Social networks must police kids' profiles, says EC
Facebook and friends asked to play net nanny
Social network sites must ensure that children's profiles are visible only to the child's friends and cannot be found on a search engine, the European Commission has said.
The Commission adopted its stance after a survey (13-page/198KB PDF) found that an increasing number of children were flouting social network age limits to set up their accounts. The survey was funded by the Commission and published by the EU Kids Online network.
EU Kids Online quizzed 25,000 young people across Europe and found that 38 per cent of children aged between nine and 12 have a social network profile. The figure was 77 per cent for children aged between 13 and 16. Most social networks ban children under the age of 13 from having profiles.
"Growing numbers of children are on social networking sites but many are not taking all necessary steps to protect themselves online. These children are placing themselves in harm's way, vulnerable to stalkers and groomers," Neelie Kroes, Vice President of the European Commission for the Digital Agenda said.
"All social networking companies should ... immediately make minors' profiles accessible by default only to their approved list of contacts and out of search engines' reach. And those companies that have not yet signed up to the EU's Safer Networking Principles should do so without delay so as to ensure our children's safety," Kroes said.
The Safer Social Networking Principles (19-page/901KB PDF) are self-regulatory guidelines that social network companies can adopt to meet EU safety standards for protecting minors.
Under the Safer Social Networking Principles, companies agree to provide clear, targeted guidance to allow children to navigate their services safely.

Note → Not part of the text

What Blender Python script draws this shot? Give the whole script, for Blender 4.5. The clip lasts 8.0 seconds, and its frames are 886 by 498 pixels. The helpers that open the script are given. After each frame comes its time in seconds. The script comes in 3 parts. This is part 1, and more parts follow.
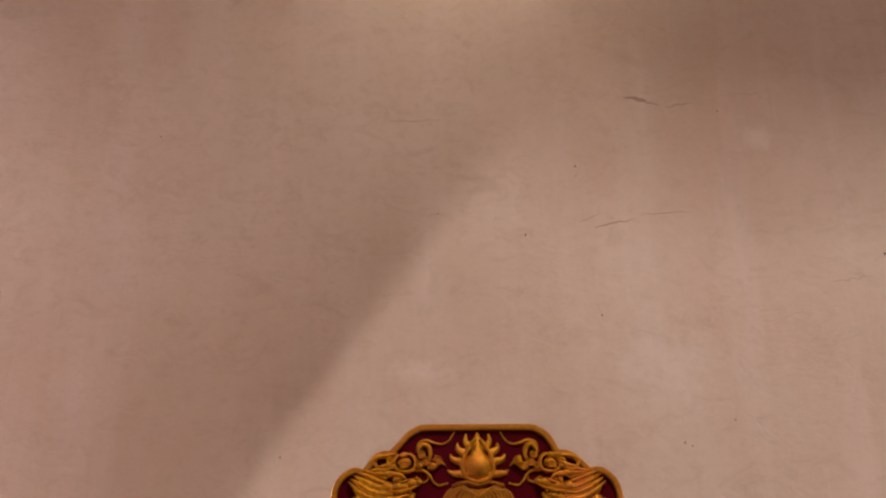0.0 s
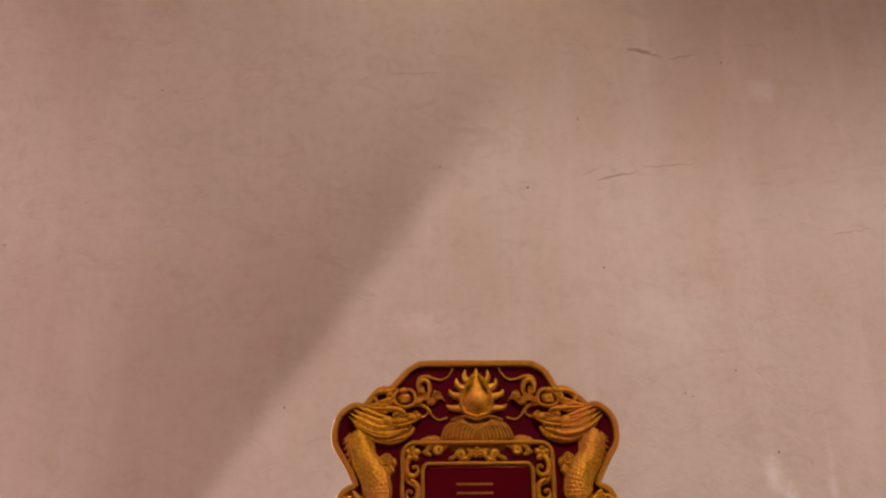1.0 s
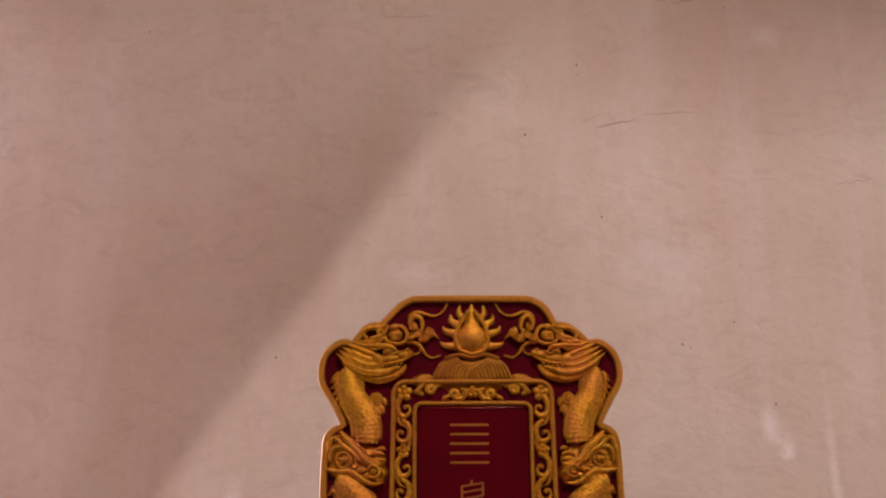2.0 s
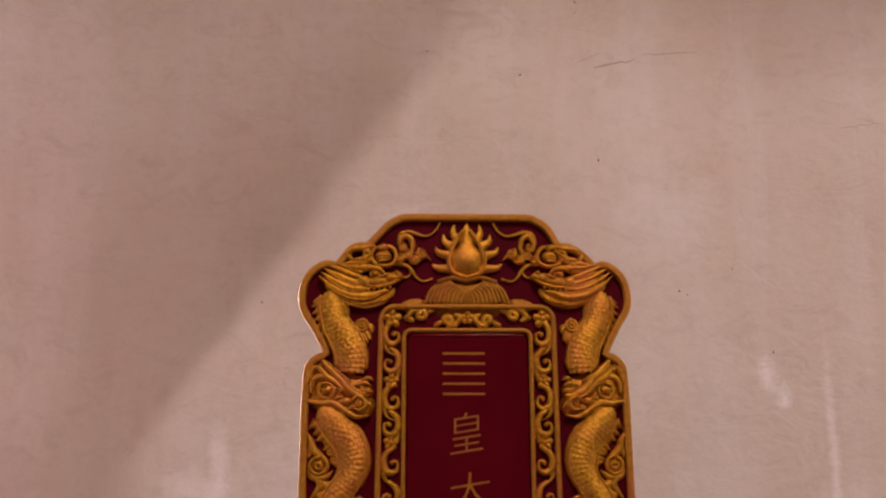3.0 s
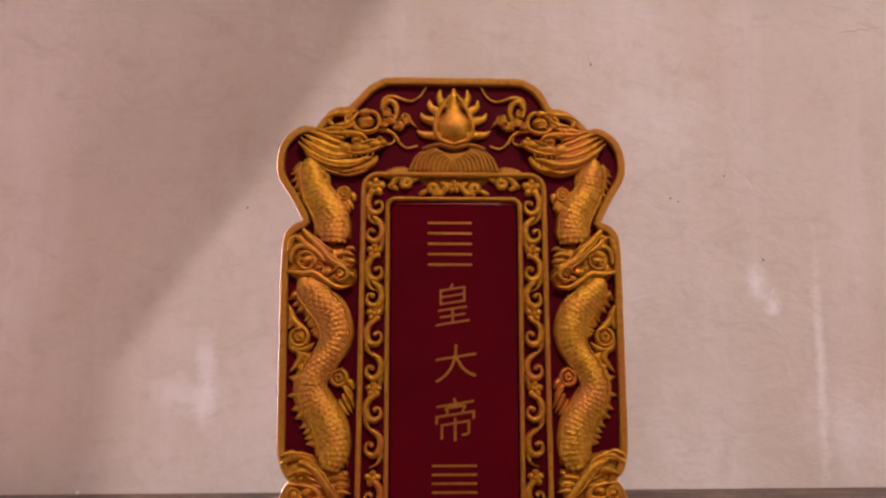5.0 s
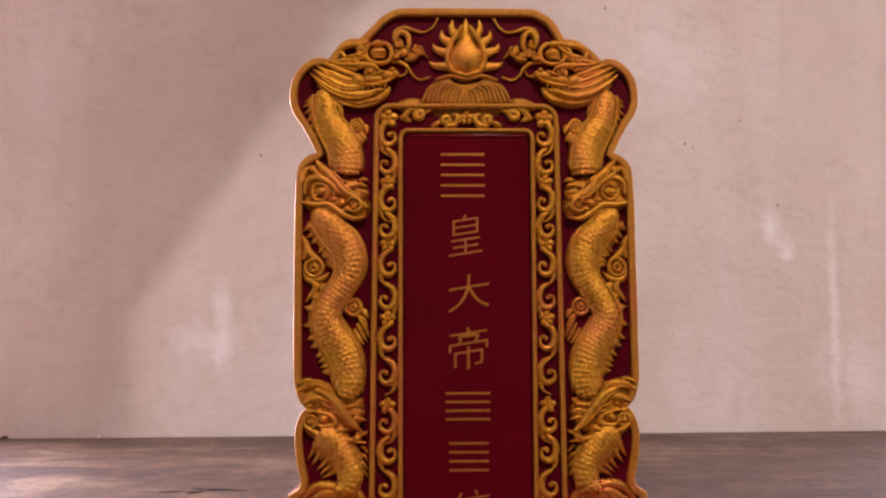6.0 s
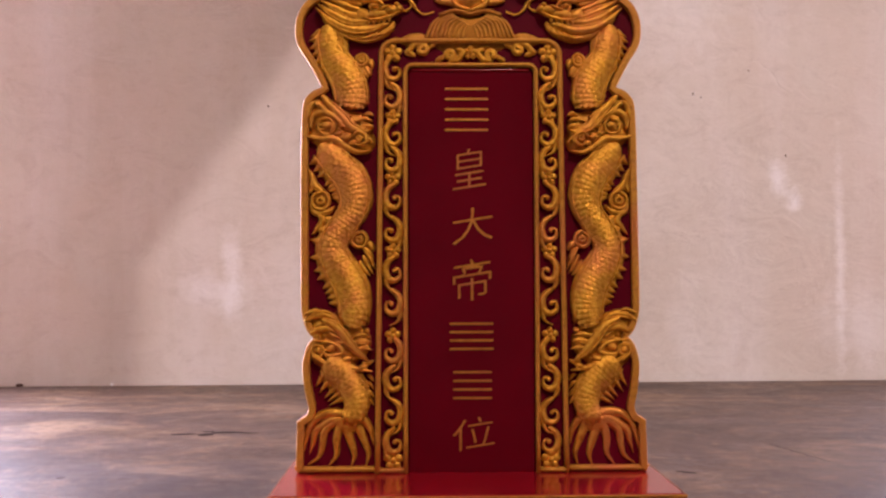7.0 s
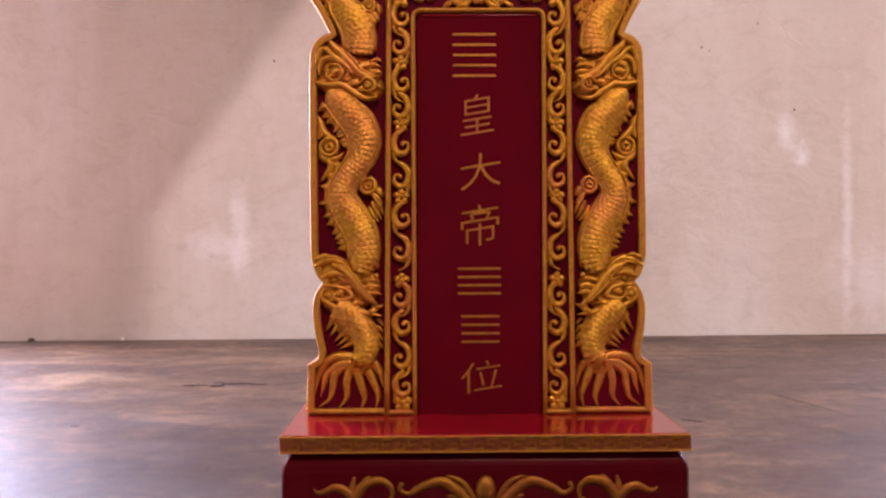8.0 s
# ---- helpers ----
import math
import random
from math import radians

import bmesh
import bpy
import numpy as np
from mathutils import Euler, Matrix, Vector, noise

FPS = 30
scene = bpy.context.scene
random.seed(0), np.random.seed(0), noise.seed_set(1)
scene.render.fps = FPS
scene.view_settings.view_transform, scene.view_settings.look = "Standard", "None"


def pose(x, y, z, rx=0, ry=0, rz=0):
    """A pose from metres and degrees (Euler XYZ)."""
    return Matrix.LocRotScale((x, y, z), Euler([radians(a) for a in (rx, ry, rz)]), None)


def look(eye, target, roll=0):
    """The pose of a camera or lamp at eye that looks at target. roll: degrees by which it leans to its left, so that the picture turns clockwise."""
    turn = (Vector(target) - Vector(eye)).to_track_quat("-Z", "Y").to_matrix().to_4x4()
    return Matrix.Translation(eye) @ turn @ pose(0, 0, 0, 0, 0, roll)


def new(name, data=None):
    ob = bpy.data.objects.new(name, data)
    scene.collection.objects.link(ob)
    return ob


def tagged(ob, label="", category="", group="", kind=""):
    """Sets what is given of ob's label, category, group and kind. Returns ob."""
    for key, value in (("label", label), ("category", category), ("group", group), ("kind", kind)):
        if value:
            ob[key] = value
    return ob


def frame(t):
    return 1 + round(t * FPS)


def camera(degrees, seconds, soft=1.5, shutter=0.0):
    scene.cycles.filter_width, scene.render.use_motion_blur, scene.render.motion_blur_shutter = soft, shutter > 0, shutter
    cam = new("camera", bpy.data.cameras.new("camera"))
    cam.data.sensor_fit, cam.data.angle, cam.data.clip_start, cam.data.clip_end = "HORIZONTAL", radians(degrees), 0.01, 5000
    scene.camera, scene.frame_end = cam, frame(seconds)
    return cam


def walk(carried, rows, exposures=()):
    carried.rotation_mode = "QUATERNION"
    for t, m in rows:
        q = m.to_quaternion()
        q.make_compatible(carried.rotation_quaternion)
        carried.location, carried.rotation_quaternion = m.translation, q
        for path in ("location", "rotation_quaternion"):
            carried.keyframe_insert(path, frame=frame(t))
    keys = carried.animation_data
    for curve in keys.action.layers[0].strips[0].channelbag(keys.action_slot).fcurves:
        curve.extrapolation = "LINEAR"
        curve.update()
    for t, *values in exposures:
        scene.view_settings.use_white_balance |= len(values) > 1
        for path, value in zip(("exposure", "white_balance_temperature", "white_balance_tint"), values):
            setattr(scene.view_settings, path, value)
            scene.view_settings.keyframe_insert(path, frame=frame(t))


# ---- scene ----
cam = camera(51.4, 8.0, soft=2.45)
PATH = [
    (0, (-0.031, -0.558, 0.992), (0.007, 1.32, 1.679), -0.5),
    (0.5, (-0.029, -0.565, 0.985), (-0.004, 1.33, 1.626), -0.3),
    (1, (-0.028, -0.558, 0.978), (0.001, 1.348, 1.583), -0.5),
    (1.5, (-0.027, -0.544, 0.975), (0.006, 1.374, 1.539), -0.5),
    (3, (-0.027, -0.471, 0.962), (0.033, 1.483, 1.387), -0.1),
    (3.5, (-0.026, -0.456, 0.956), (0.047, 1.506, 1.341), -0.3),
    (4, (-0.026, -0.445, 0.951), (0.06, 1.525, 1.288), -0.1),
    (4.5, (-0.025, -0.445, 0.946), (0.068, 1.531, 1.241), -0.3),
    (5.8, (-0.024, -0.448, 0.928), (0.031, 1.542, 1.114), 0.2),
    (6, (-0.024, -0.448, 0.927), (0.03, 1.545, 1.087), -0.2),
    (6.5, (-0.023, -0.449, 0.92), (0.022, 1.548, 1.035), -0.2),
    (7, (-0.022, -0.455, 0.914), (0.013, 1.543, 0.984), -0.2),
    (7.5, (-0.023, -0.457, 0.909), (0.003, 1.543, 0.936), -0.2),
    (8, (-0.023, -0.459, 0.907), (-0.002, 1.541, 0.889), -0.3),
]
walk(cam, [(t, look(eye, target, roll)) for t, eye, target, roll in PATH],
     exposures=[(0.0, -0.22, 7000, 12), (1.5, -0.07, 6570, 13), (3.5, -0.06, 6280, 13), (4.5, 0.11, 6100, 12), (6.5, 0.36, 5880, 12), (8.0, 0.51, 5840, 13)])

# ---------------------------------------------------------------- world and lights
world = bpy.data.worlds.new("dusk_sky")
scene.world = world
world.use_nodes = True
wn = world.node_tree
sky = wn.nodes.new("ShaderNodeTexSky")
sky.sky_type, sky.sun_disc = "NISHITA", False
sky.sun_elevation, sky.sun_rotation = radians(25), radians(70)
wn.links.new(sky.outputs["Color"], wn.nodes["Background"].inputs["Color"])
wn.nodes["Background"].inputs["Strength"].default_value = 0.06


def area_lamp(name, eye, target, power, colour, sx, sy):
    data = bpy.data.lights.new(name, "AREA")
    data.shape, data.size, data.size_y = "RECTANGLE", sx, sy
    data.energy, data.color = power, colour
    ob = new(name, data)
    ob.matrix_world = look(eye, target)
    return ob


# added light, unseen, outside the east window; it makes the wall's lit pool
EAST_LIGHT = Vector((5.0, -1.4, 1.4))
area_lamp("west_window_daylight", (-1.18, 1.03, 1.30), (-1.18, 0.0, 1.30), 100.0, (0.83, 0.79, 1.0), 0.56, 0.88)
area_lamp("east_window_daylight", (1.30, 1.05, 1.38), (1.30, 0.0, 1.38), 42.0, (0.84, 0.80, 1.0), 0.45, 1.05)
area_lamp("added_east_light", EAST_LIGHT, (0.0, 1.0, 1.2), 195.0, (1.0, 0.88, 0.85), 0.032, 0.032)
# warm fill added from the west for the wall's unlit side
area_lamp("west_fill_light", (-1.58, -0.45, 0.95), (0.0, 0.8, 1.0), 1.3, (1.0, 0.68, 0.58), 0.8, 0.8)
# fill added above and behind the camera to brighten the tablet's front
area_lamp("front_fill_light", (0.25, -1.15, 2.15), (0.0, -0.25, 0.75), 10.6, (1.0, 0.72, 0.50), 0.3, 0.3)
area_lamp("ceiling_lamp_light", (0.04, 0.80, 2.45), (0.04, 0.95, 0.8), 1.4, (1.0, 0.80, 0.64), 0.30, 0.05)


# ---------------------------------------------------------------- materials
def material(name):
    m = bpy.data.materials.new(name)
    m.use_nodes = True
    return m, m.node_tree, m.node_tree.nodes["Principled BSDF"]


def node(tree, kind, **values):
    n = tree.nodes.new(kind)
    for key, value in values.items():
        n.inputs[key].default_value = value
    return n


def noise_of(tree, scale, detail=4.0, rough=0.55, stretch=(1, 1, 1), warp=0.0):
    co = tree.nodes.new("ShaderNodeTexCoord")
    mp = tree.nodes.new("ShaderNodeMapping")
    mp.inputs["Scale"].default_value = stretch
    tx = node(tree, "ShaderNodeTexNoise", Scale=scale, Detail=detail, Roughness=rough, Distortion=warp)
    tree.links.new(co.outputs["Object"], mp.inputs["Vector"])
    tree.links.new(mp.outputs["Vector"], tx.inputs["Vector"])
    return tx.outputs["Fac"]


def ramp(tree, fac, stops):
    r = tree.nodes.new("ShaderNodeValToRGB")
    while len(r.color_ramp.elements) < len(stops):
        r.color_ramp.elements.new(0.5)
    for e, (p, c) in zip(r.color_ramp.elements, stops):
        e.position = p
        e.color = (*c, 1) if len(c) == 3 else c
    tree.links.new(fac, r.inputs["Fac"])
    return r.outputs["Color"]


def mix(tree, fac, a, b, mode="MIX"):
    n = tree.nodes.new("ShaderNodeMix")
    n.data_type, n.blend_type = "RGBA", mode
    for value, socket in ((fac, n.inputs[0]), (a, n.inputs[6]), (b, n.inputs[7])):
        if isinstance(value, (int, float)):
            socket.default_value = value
        elif isinstance(value, tuple):
            socket.default_value = (*value, 1)
        else:
            tree.links.new(value, socket)
    return n.outputs[2]


def calc(tree, op, a, b=0.0, clamp=False):
    n = tree.nodes.new("ShaderNodeMath")
    n.operation, n.use_clamp = op, clamp
    for value, socket in ((a, n.inputs[0]), (b, n.inputs[1])):
        if isinstance(value, (int, float)):
            socket.default_value = value
        else:
            tree.links.new(value, socket)
    return n.outputs[0]


def bump(tree, bsdf, height, strength, distance):
    b = node(tree, "ShaderNodeBump", Strength=strength, Distance=distance)
    tree.links.new(height, b.inputs["Height"])
    tree.links.new(b.outputs["Normal"], bsdf.inputs["Normal"])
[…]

They also agree to limit exposure that children have to age-appropriate content and delete underage users from their service. The companies must also give users the tools to adapt privacy settings, block unwanted contact and report inappropriate content, the Safer Social Networking Principles say.
In 2009, 17 major web firms signed up to adopt the guidelines. The Commission shortly plans to publish an evaluation of how successful the guidelines have been implemented by some of those companies that adopted them.
The EU Kids Online survey found that the number of children using social network sites is growing, with many children falsifying their age to meet age limits on the sites.
"Many providers try to restrict their users to 13-year-olds and above but we can see that this is not effective," one of the report authors, Professor Sonia Livingstone from the London School of Economics and Political Science, said.
The survey also found that 27 per cent of children aged between nine and 16 make their social network profiles open to the public to view. Children aged between nine and 12 were no more likely to restrict access to their profiles than the teenagers surveyed, the report said.
"Children are rather more, not less, likely to post personal information when their profiles are public rather than private or partially private. One fifth of children whose profile is public display their address and/or phone number, twice as many as for those with private profiles. It cannot be determined here whether this is deliberate or is because some children struggle to manage the privacy features of their SNS," the EU Kids Online survey report said.
"Around half of the children who use SNS say that they have included at least one of these three things on their SNS profile; their address, their phone number or the name of their school. By far the most common is the name of their school," the report said.
The report also highlighted the problems children face in changing their privacy settings on SNS.
"Just over half of the 11-12 year olds rising to over three quarters of the 15-16 year olds know how to change the privacy settings on their profile. Children’s ability to manage privacy settings vary somewhat by SNS, suggesting differences in design, none of the SNS stands out as particularly successful in providing settings that children can manage," the report said.
"Given its popularity, it is of concern that almost half of the younger Facebook users, and a quarter of the older Facebook users say they are not able to change their privacy settings. Since not all children can manage privacy settings, it is possible that those whose profiles are set to ‘public’ have not done so on purpose," the report said.
The European Commission's reaction to the survey comes on the same day that Ofcom, the UK's media regulator, reported that children's online activity has increased in the past year.
Ofcom conducted a media literacy survey (107-page/500KB PDF) and found that nearly half of parents think their children, aged between five and 15, know more about the internet than they do.
The survey also found that 41 per cent of parents said their children aged between 12 and 15 have access to the internet in their bedroom, which is a rise from 31 per cent in 2009.